09.03.13 8:45 AM ET
A Picasso Manicure? The Rise of Fine-Art Nails.
Last week I walked into Vanity Projects, a "nail-art atelier" on New York's Lower East Side. My nails were a blank canvas. There, I was greeted by Rita de Alencar Pinto, the atelier's owner, and Raquel "Raqstar Nails" Nevarez, the artist who would turn my simple nail beds into works of art. As someone whose weekly manicure consists of a series of beiges, I was intrigued to watch Raquel create a museum out of Essie and Jin Soon nail polishes. After three tedious hours, I left Vanity Projects with nails covered in two Keith Harings, two René Magrittes, and some Yayoi Kusama polka dots. I had officially lost my nail-art virginity.
The nail-art craze, which reached fever pitch at the end of w012, was a bit of a short-lived trend that became popular with fashion designers, editors, and bloggers, who, as with most other trends, announced that nail art was "out" almost as quickly as it was "in."
But now the still-booming industry of nail art—which includes elaborate pictures, designs, and patterns in lieu of a simple manicure—has begun to take a more high-art spin, with images by world-renowned artists—think Roy Lichtenstein, Warhol, and Haring—being translated intricately onto pinkie fingers. Iconic works of art, generally reproduced on posters, postcards, and mugs, are now available in the size of a small bed of a nail.
Take, for example, the Magritte nail I got from Raquel, which was a complete replica of the artist's oil painting The Son of Man. Or the Pablo Picasso drawings by artist Miho Kawajiri, who translated the 1932 painting Girl Before a Mirror across an entire hand. The fine-art nails have begun to encompass artists from countless periods, from Degas's impressionist paintings to the postimpressionist work of Vincent van Gogh to the pop art of Warhol and Lichtenstein. Even less popular artists are even receiving nail-art recognition, such as David Cook and Frank Stella or graffiti artists like Kaws and Banksy. It's surely a shock, no matter how much you believe in the ability of nail artists, to see Magritte's Ceci n’est pas une pipe written across an index finger, or Piet Mondrian's neo-plasticism re-created on a thumb.
Vanity Projects is surrounded by galleries and artisanal shops. Its owner, Pinto, is an art curator cum nail technician who sought to integrate the concepts of a salon and a gallery when she opened shop. She says she wanted to create a place where people could receive the "euphoria" that comes from beautification and pampering. “I’ve sort of modeled the program here as if it was a gallery or art space," Pinto tells The Daily Beast. "I’m a curator, and I have been for the last 13 years, so the goal was to elevate nail art so it would be more of an atelier space where the artists are doing work like they would be doing their artwork."

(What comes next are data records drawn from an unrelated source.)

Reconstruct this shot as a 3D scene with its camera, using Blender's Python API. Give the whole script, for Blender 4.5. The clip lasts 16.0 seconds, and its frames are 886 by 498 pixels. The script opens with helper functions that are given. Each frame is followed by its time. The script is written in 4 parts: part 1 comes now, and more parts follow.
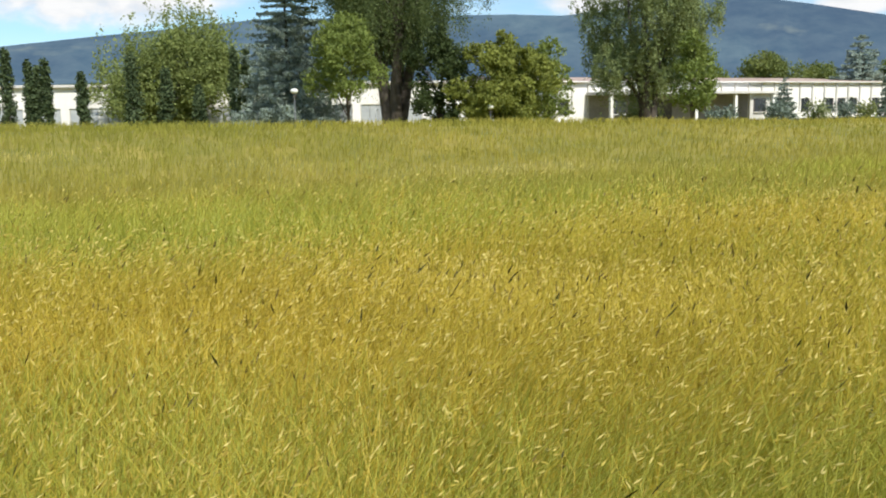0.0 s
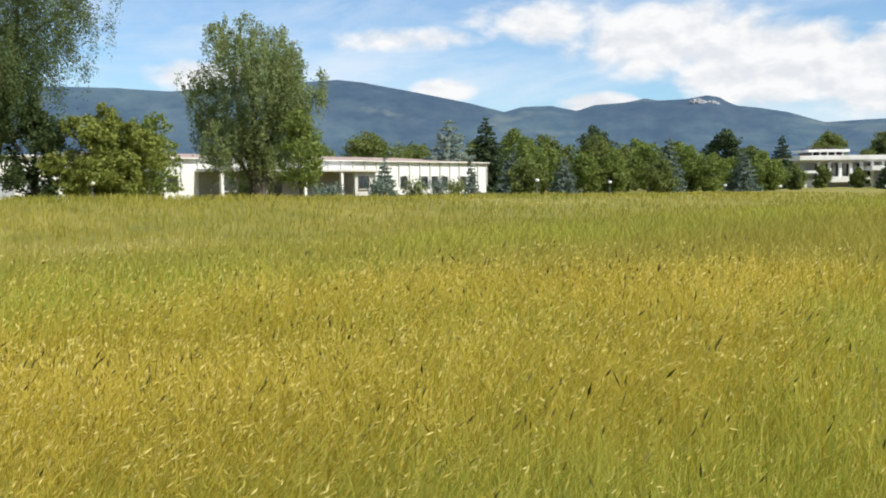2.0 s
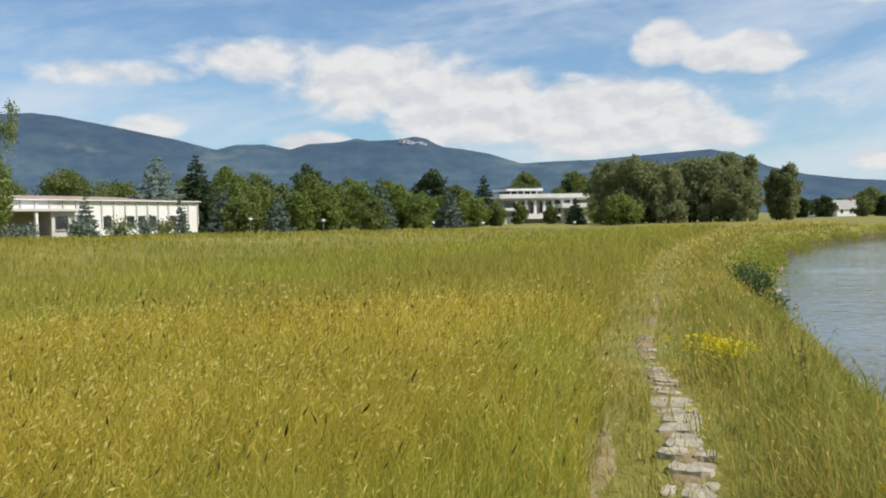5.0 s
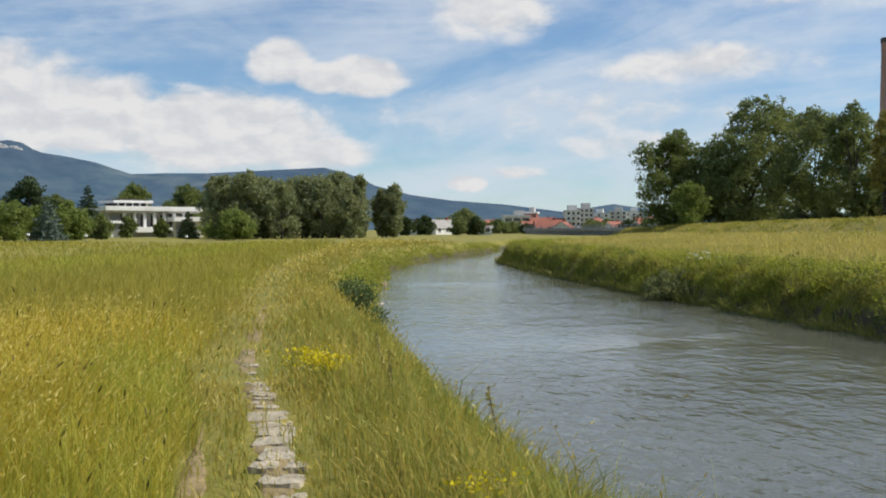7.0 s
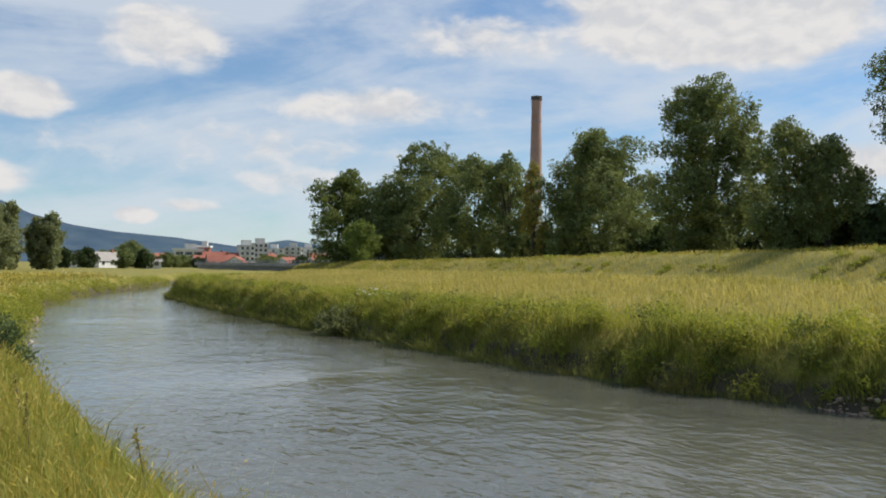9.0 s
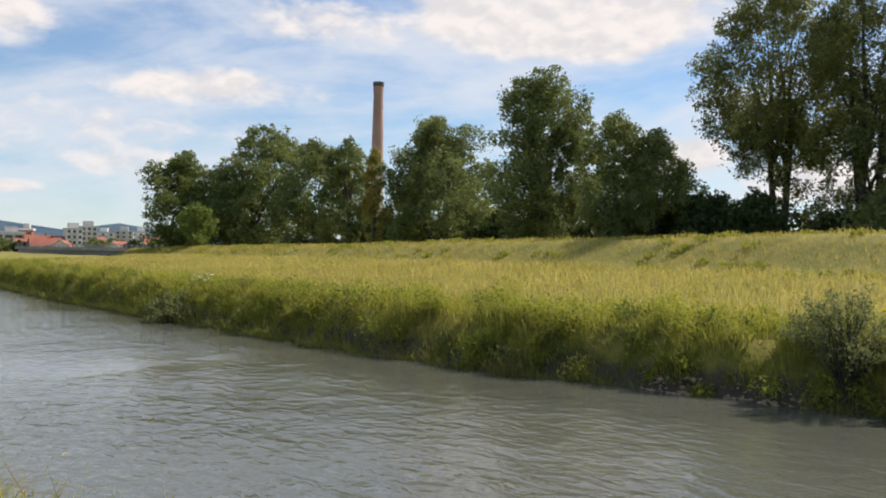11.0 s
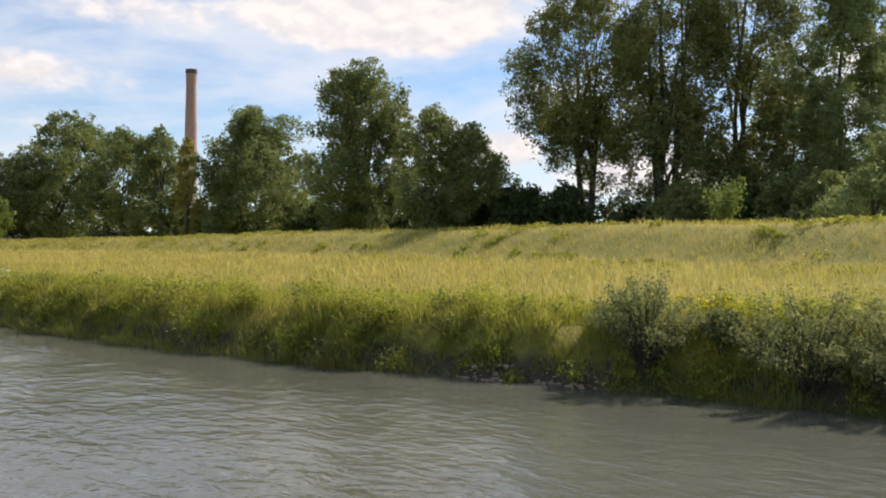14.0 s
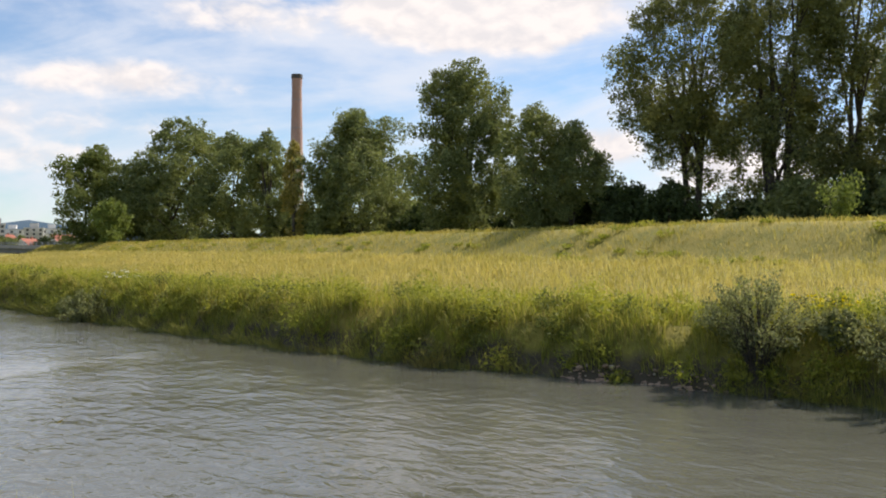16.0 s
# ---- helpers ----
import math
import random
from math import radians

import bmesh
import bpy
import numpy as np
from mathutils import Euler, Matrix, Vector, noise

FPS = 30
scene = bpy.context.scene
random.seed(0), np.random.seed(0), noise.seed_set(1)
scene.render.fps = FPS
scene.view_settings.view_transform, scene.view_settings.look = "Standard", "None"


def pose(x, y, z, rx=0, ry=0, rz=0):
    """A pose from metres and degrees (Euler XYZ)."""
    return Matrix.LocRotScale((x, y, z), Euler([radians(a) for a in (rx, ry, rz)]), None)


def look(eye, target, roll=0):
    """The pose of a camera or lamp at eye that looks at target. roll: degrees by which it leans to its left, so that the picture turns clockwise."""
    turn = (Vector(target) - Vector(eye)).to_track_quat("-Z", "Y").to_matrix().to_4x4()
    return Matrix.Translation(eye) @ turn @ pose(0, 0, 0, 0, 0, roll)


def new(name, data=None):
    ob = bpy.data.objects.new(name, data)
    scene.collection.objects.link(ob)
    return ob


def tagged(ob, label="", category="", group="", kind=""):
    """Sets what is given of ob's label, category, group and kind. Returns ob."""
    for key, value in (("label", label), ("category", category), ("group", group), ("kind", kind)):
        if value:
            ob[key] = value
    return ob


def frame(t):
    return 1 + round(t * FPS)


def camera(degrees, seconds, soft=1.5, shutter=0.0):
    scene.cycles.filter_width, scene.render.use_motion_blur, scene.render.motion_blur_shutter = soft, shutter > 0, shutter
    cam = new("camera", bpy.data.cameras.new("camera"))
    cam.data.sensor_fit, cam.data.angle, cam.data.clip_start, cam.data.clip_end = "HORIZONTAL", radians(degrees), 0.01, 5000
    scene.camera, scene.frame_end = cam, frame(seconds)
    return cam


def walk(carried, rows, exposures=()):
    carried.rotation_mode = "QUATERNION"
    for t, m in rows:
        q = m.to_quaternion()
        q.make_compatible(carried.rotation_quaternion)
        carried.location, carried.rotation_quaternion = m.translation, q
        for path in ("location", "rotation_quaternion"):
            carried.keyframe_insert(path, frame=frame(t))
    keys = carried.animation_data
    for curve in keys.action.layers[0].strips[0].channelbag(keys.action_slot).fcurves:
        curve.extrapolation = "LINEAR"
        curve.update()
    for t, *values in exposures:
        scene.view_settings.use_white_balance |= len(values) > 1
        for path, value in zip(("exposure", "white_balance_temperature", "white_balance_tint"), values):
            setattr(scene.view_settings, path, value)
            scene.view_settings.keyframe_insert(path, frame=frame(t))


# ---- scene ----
cam = camera(50.3, 16.0, soft=1.95)
PATH = [
    (0, pose(-0.042, 0.337, 1.6, 81.85, 0.89, 7.14)),
    (0.5, pose(-0.055, 0.336, 1.6, 82.26, 2.13, 9.32)),
    (1, pose(-0.007, 0.340, 1.6, 83.35, 1.76, 1.21)),
    (1.5, pose(0.045, 0.337, 1.6, 85.54, 1.21, -7.54)),
    (2, pose(0.093, 0.327, 1.6, 86.13, 0.72, -15.94)),
    (2.5, pose(0.132, 0.313, 1.6, 86.40, 0.39, -22.88)),
    (3, pose(0.163, 0.298, 1.6, 85.63, 0.34, -28.64)),
    (3.2, pose(0.170, 0.295, 1.6, 85.58, 0.34, -29.94)),
    (5.3, pose(0.190, 0.282, 1.6, 88.39, 0.89, -33.89)),
    (5.5, pose(0.195, 0.279, 1.6, 88.10, 0.56, -34.93)),
    (6, pose(0.226, 0.254, 1.6, 87.82, 1.21, -41.64)),
    (6.5, pose(0.264, 0.215, 1.6, 88.07, 0.51, -50.86)),
    (7, pose(0.282, 0.189, 1.6, 88.81, 0.19, -56.17)),
    (7.5, pose(0.300, 0.159, 1.6, 89.43, -0.05, -62.03)),
    (8, pose(0.313, 0.132, 1.6, 89.63, -0.34, -67.08)),
    (8.5, pose(0.323, 0.107, 1.6, 90.10, -0.76, -71.68)),
    (9, pose(0.330, 0.084, 1.6, 91.07, -0.77, -75.74)),
    (9.5, pose(0.335, 0.058, 1.6, 90.68, -0.76, -80.25)),
    (9.7, pose(0.336, 0.051, 1.6, 90.65, -1.19, -81.32)),
    (11.8, pose(0.340, 0.013, 1.6, 89.99, -0.30, -87.86)),
    (12, pose(0.340, 0.008, 1.6, 89.94, -0.30, -88.68)),
    (12.5, pose(0.340, -0.004, 1.6, 90.15, -0.35, -90.75)),
    (13, pose(0.339, -0.020, 1.6, 90.08, -0.40, -93.31)),
    (13.5, pose(0.339, -0.031, 1.6, 90.39, -0.50, -95.17)),
    (14, pose(0.338, -0.037, 1.6, 90.02, -0.59, -96.29)),
    (14.5, pose(0.338, -0.033, 1.6, 89.62, -0.73, -95.56)),
    (15, pose(0.339, -0.027, 1.6, 89.57, -0.35, -94.56)),
    (15.5, pose(0.339, -0.019, 1.6, 89.71, -0.23, -93.25)),
    (16, pose(0.340, -0.001, 1.6, 89.96, -0.25, -90.11)),
]
walk(cam, PATH, exposures=[(0.0, 0.34, 6500, 10), (1.5, 0.34, 6500, 10), (3.0, 0.18, 6500, 10), (5.5, 0.02, 6500, 10), (8.0, -0.02, 6600, 11), (9.7, 0.02, 6750, 12), (12.0, 0.31, 7050, 17), (16.0, 0.34, 7050, 17)])

# ---- world, sun ----
SUN_AZ, SUN_EL = -142.0, 46.0          # heading (left of +y positive) and height of the sun


def heading(az, d):
    return (-d * math.sin(radians(az)), d * math.cos(radians(az)))


world = bpy.data.worlds.new("sky")
scene.world = world
world.use_nodes = True
wn = world.node_tree
wn.nodes.clear()


def wmath(op, a, b=None, c=None, clamp=False):
    n = wn.nodes.new("ShaderNodeMath")
    n.operation, n.use_clamp = op, clamp
    for i, v in enumerate((a, b, c)):
        if v is None:
            continue
        if isinstance(v, (int, float)):
            n.inputs[i].default_value = v
        else:
            wn.links.new(v, n.inputs[i])
    return n.outputs[0]


def wnoise(vec, scale, detail=5, rough=0.55, distort=0.0):
    n = wn.nodes.new("ShaderNodeTexNoise")
    n.inputs["Scale"].default_value = scale
    n.inputs["Detail"].default_value = detail
    n.inputs["Roughness"].default_value = rough
    n.inputs["Distortion"].default_value = distort
    wn.links.new(vec, n.inputs["Vector"])
    return n.outputs["Fac"]


def wcombine(x, y, z=0.0):
    n = wn.nodes.new("ShaderNodeCombineXYZ")
    for i, v in enumerate((x, y, z)):
        if isinstance(v, (int, float)):
            n.inputs[i].default_value = v
        else:
            wn.links.new(v, n.inputs[i])
    return n.outputs[0]


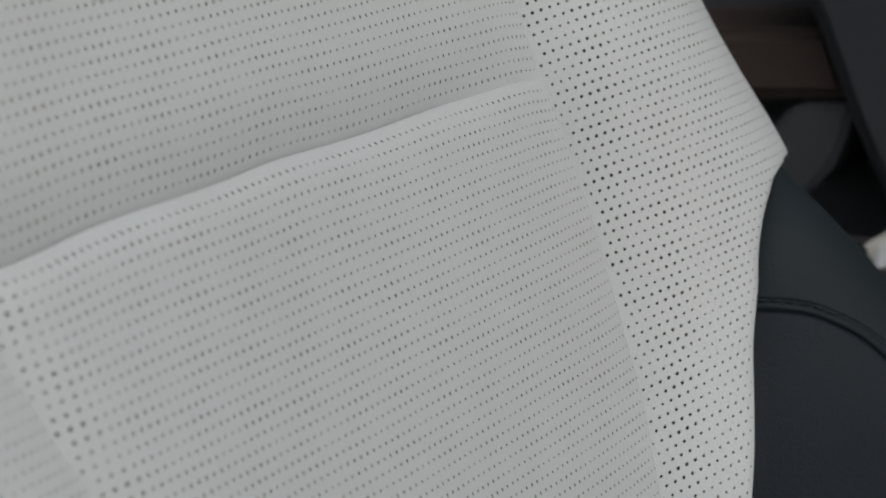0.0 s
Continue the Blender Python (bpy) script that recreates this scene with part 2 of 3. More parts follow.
def pad_depth(u, h, top, bottom, top_lip, bottom_lip):
    """The padded centre panel: nearly flat, its edges falling into the seams."""
    x = 0.0130 - (u - hem_left(h))
    d = 0.18 * (x + np.sqrt(x * x + 0.002**2)) + lip(hem_right(h) - u, 0.045, 0.0031)
    d = d + lip(top - h, *top_lip) + lip(h - bottom, *bottom_lip)
    return d + 0.0005 * np.sin(u * 41 + 1.0) * np.sin(h * 33) + 0.0003 * np.sin(u * 90 + h * 60)


def fold_wave(u, h):
    return (0.0004 * np.sin(u * 24 + 0.9) + 0.0003 * np.sin(u * 75) - 0.0007 * smooth(u / 0.04) - 0.0020 * smooth((u - 0.14) / 0.035) ** 2 - 0.0014 * smooth((-0.08 - u) / 0.04)) * np.exp(-(((h - CREASE) / 0.03) ** 2))


def lower_pad(u, h):
    hh = h + fold_wave(u, h) + hem_line(u) * smooth((0.30 - h) / 0.04) + 0.0011 * lip(u - hem_left(h), 0.009, 1.0) * smooth((HEM + 0.012 - h) / 0.010)
    fade = 0.12 + 0.88 * smooth((seam_right(h) - u) / 0.06)
    d = pad_depth(u, h, CREASE, -1, (0.011, 0.0054), (0.01, 0.0))
    d = d - lip(CREASE - h, 0.011, 0.0054) * (1 - fade) + hem_roll(h - HEM, 0.0075)
    d = d + 0.0056 * lip(u - hem_left(h), 0.0045, 1.0) * smooth((HEM + 0.012 - h) / 0.007)
    return seat_points(u, d, hh)


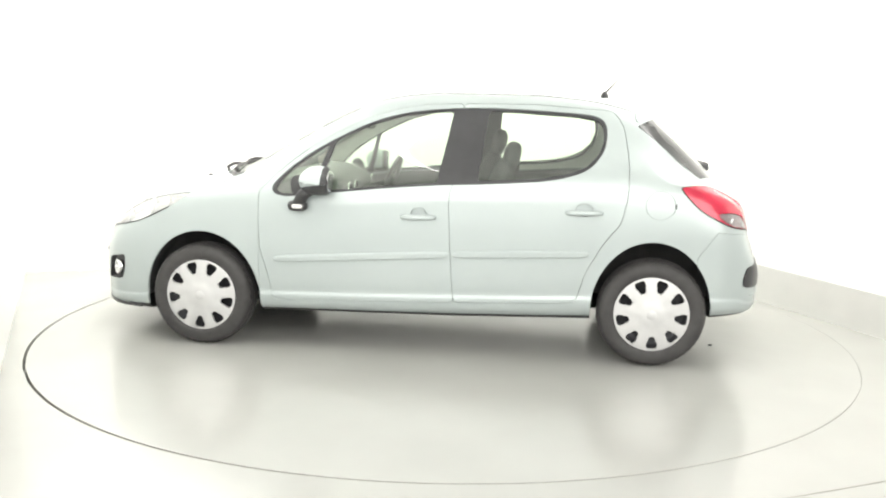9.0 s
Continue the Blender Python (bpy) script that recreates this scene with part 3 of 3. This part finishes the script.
    gate = [(0, 1.44), (.42, 1.43), (.53, 1.385), (.60, 1.32), (.65, 1.16), (.685, 1.03), (.68, .985), (.655, .93), (.61, .85), (.545, .742), (.47, .69), (.2, .678), (0, .676)]
    loop = gate + [(-y, z) for y, z in gate[-2:0:-1]]
    c.cut(soften([(0, y, z) for y, z in loop], .03), (1, 0, 0), 7, lambda f: cx(f) < -1.17)
    # doors
    out = lambda f: abs(f.calc_center_median().y) > .5 and abs(f.normal.y) > .2
    c.cut(side([tuple(p) for p in soften(FRONT_DOOR, .03)], 1), (0, 1, 0), 20, out)
    c.cut(side([tuple(p) for p in soften(REAR_DOOR, .03)], 1), (0, 1, 0), 21, out)
    for k, (x, z) in enumerate(((.015, .795), (-.885, .848))):
        ring = [(x + .045 * math.cos(a), z + .010 + .034 * math.sin(a)) for a in [2 * math.pi * i / 20 for i in range(20)]]
        c.cut(side(ring, 1), (0, 1, 0), 28 + k, out, (20 + k,))
    # bumpers, wings, roof, sill, fuel flap
    c.cut(side([(1.50, .05), (1.50, .56), (1.56, .70), (1.62, .80), (2.3, .95), (2.3, .05)], 1), (0, 1, 0), 22, lambda f: cx(f) > 1.4)
    c.cut(side([(-1.5, .05), (-1.5, .62), (-1.60, .755), (-1.78, .742), (-2.2, .735), (-2.2, .05)], 1), (0, 1, 0), 23, lambda f: cx(f) < -1.4)
    c.cut(side([(.929, .235), (.929, 1.1), (1.75, 1.1), (1.75, .235)], 1), (0, 1, 0), 24, lambda f: cx(f) > .85 and abs(f.calc_center_median().y) > .3)
    crown = [(.385, .54), (0, .50), (-.6, .50), (-1.1, .51), (-1.17, .515)]
    loop = crown + [(x, -y) for x, y in crown[::-1]]
    c.cut([(x, y, 0) for x, y in loop], (0, 0, 1), 25, lambda f: f.normal.z > .5 and cz(f) > 1.3)
    ring = [(-1.289 + .078 * math.cos(a), 1, .893 + .075 * math.sin(a)) for a in [2 * math.pi * i / 28 for i in range(28)]]
    c.cut(ring, (0, 1, 0), 26, lambda f: f.calc_center_median().y > .5)
    inner = [(1.25, 0), (1.238, .2), (1.196, .41), (1.128, .585), (1.07, .68), (1.045, .69), (.9, .657), (.72, .626), (.55, .594), (.48, .572), (.452, .54), (.46, .3), (.465, 0)]
    loop = inner + [(x, -y) for x, y in inner[-2:0:-1]]
    c.cut([(x, y, 0) for x, y in loop], (0, 0, 1), 54, lambda f: True, (2,))
    # panes within the window line
    front = [(.44, .928), (.145, .96), (-.078, .98), (-.145, 1.368), (0, 1.360), (.144, 1.336), (.304, 1.289), (.44, 1.228), (.475, 1.19)]
    front = [(.60, .91)] + front[:-1] + [(.515, 1.188)]
    back = [(-.303, .995), (-.638, 1.018), (-.799, 1.049), (-.894, 1.09), (-.957, 1.159), (-.980, 1.232), (-.973, 1.306), (-.938, 1.335), (-.833, 1.352), (-.504, 1.370), (-.345, 1.371)]
    corner = [(.645, .905), (.738, .894), (.80, .896), (.835, .918), (.80, .98), (.728, 1.050), (.617, 1.126), (.548, 1.168)]
    for t, pts in ((50, front), (51, back), (52, corner)):
        c.cut(side([tuple(p) for p in soften(pts, .02)], 1), (0, 1, 0), t, lambda f: True, (5,))
    # clear part of the rear and front glass; the dark band round it stays
    win = [(0, 1.342), (.3, 1.337), (.45, 1.322), (.525, 1.285), (.545, 1.22), (.545, 1.12), (.51, 1.065), (.3, 1.055), (0, 1.05)]
    loop = win + [(-y, z) for y, z in win[-2:0:-1]]
    c.cut(soften([(0, y, z) for y, z in loop], .05), (1, 0, 0), 53, lambda f: True, (6,))
    bm.normal_update()
    left = lambda f: f.calc_center_median().y > 0

    def get(t, s=0):
        return c.take(lambda f: f[tag] == t and (s == 0 or (f.calc_center_median().y > 0) == (s > 0)))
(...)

Her residence program allows nail artists from around the world to practice their work at Vanity Projects for a select period of time, which Pinto hopes will inspire creativity and the sharing of ideas within the studio. Guest artists include artist Caroline "BKRuby" Östling from Sweden, who specializes in intricate drawings, and Chicago-based Spifster Sutton, who is recognized for her signature graffiti-style strokes.
The nail artists at Vanity Projects have now become a commodity unto themselves, causing the line that separates nail technician and fine artist to blur. Similar to graffiti artists, the nail painters are referred to by their social-media monikers—such as BKRuby and Spifster—which creates a unique artist persona.
According to Pinto, the nail artists at Vanity Projects are pushed to the limits of their abilities and are encouraged to define their specialties.
“It’s so similar to dealing with fine artists in a way," said Pinto, who asks the nail technicians questions to help them develop their skills, such as: What are your limits? What are your specialties? Aside from the fine-art specialization, Vanity Projects integrates a gallery atmosphere by merging video art installations with the experience of a manicure or pedicure. Patrons are provided with headphones to enjoy the studio's video art, including short videos that offer "revealing glimpses into the female psyche," which ranged from humorous to serious.
According to another popular nail artist, Mei, fine-art manicures have become highly coveted. Mei is recognized in the beauty and fashion worlds as Nails by Mei and has become an Instagram celebrity, with over 7,500 followers. She has a long list of fashion-industry clients and specializes in highly creative fashion-inspired manicures—think Prada, Givenchy, or Pucci prints on your nails. But now, Mei says, she sees that girls looking for the fine-art touch. "It's so original," Mei told The Daily Beast. To meet the demand, she now re-creates iconic paintings on clients' nails, including works by Picasso, van Gogh, and Haruki Murakami. "It's not easy. That's why I like to do it," she says. "I want to make a new art world."
No matter which masterpiece gets translated onto a nail, it's clear that the skill and craftsmanship involved has resulted in a burgeoning subcommunity of nail artists. "People love art," Mei says. "Nails are just another canvas."